The decision to withdraw troops from Syria came despite objections from a number of politicians within his own party and Pentagon officials. 

Defense Secretary Jim Mattis abruptly resigned following the announcement. Mattis was expected to leave his post in February, but Trump forced him out early, saying he was replacing Mattis on January 1 with deputy defence secretary Patrick Shanahan in an acting capacity. 

Brett McGurk, the top US envoy in the anti-ISIL fight, announced he was leaving earlier than expected due to Trump’s decision. 

Trump’s announcement also rattled allies around the world, including in Iraq. 

Trump said that Turkish President Recep Tayyip Erdogan has agreed to take out “any remnants” of ISIL left in Syria. The US presence in Syria was not meant to be “open-ended,” he said, adding that other wealthy nations should pay for rebuilding Syria.

First visit to conflict zone

Trump’s trip to Iraq was shrouded in secrecy. Air Force One flew overnight from Washington, DC, landing at an airbase west of Baghdad under the cover of darkness Wednesday evening. It is his first visit with troops stationed in a troubled region.

Trump has drawn criticism from some in the US military for not having visited US troops in conflict zones since taking office in January 2017, particularly after he canceled a trip to a World War One cemetery in France last month due to rain.

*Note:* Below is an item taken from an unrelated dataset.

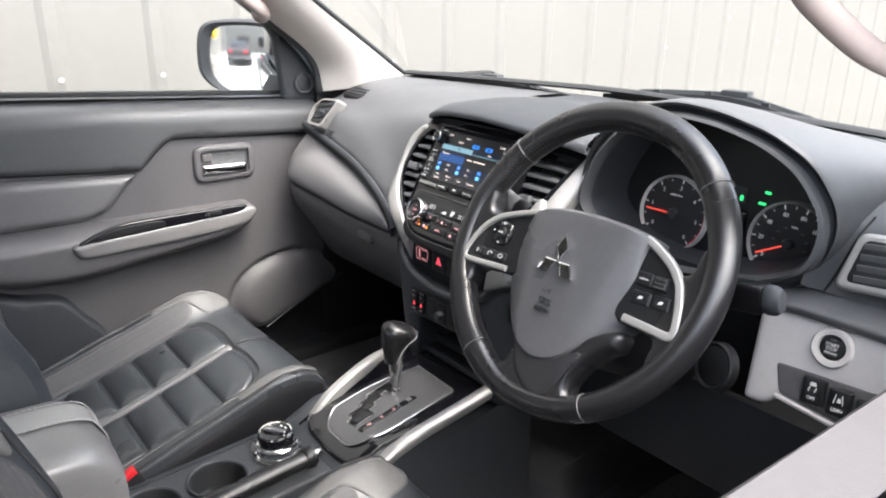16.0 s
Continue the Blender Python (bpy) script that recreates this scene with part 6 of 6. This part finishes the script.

While there has been no full-scale violence in Iraq since ISIL suffered a series of defeats last year, US troops train and advise Iraqi forces still waging a campaign against the group.

The US military says it has about 5,200 troops in Iraq, focused on training and advising Iraqi troops to ensure that ISIL does not re-emerge.

NATO defence ministers agreed in February to a bigger “train-and-advise” mission in Iraq after a US call for the alliance to help stabilise the country after three years of war against ISIL.

On his way home from Iraq, he will also stop to visit troops at Ramstein Air Base in Germany.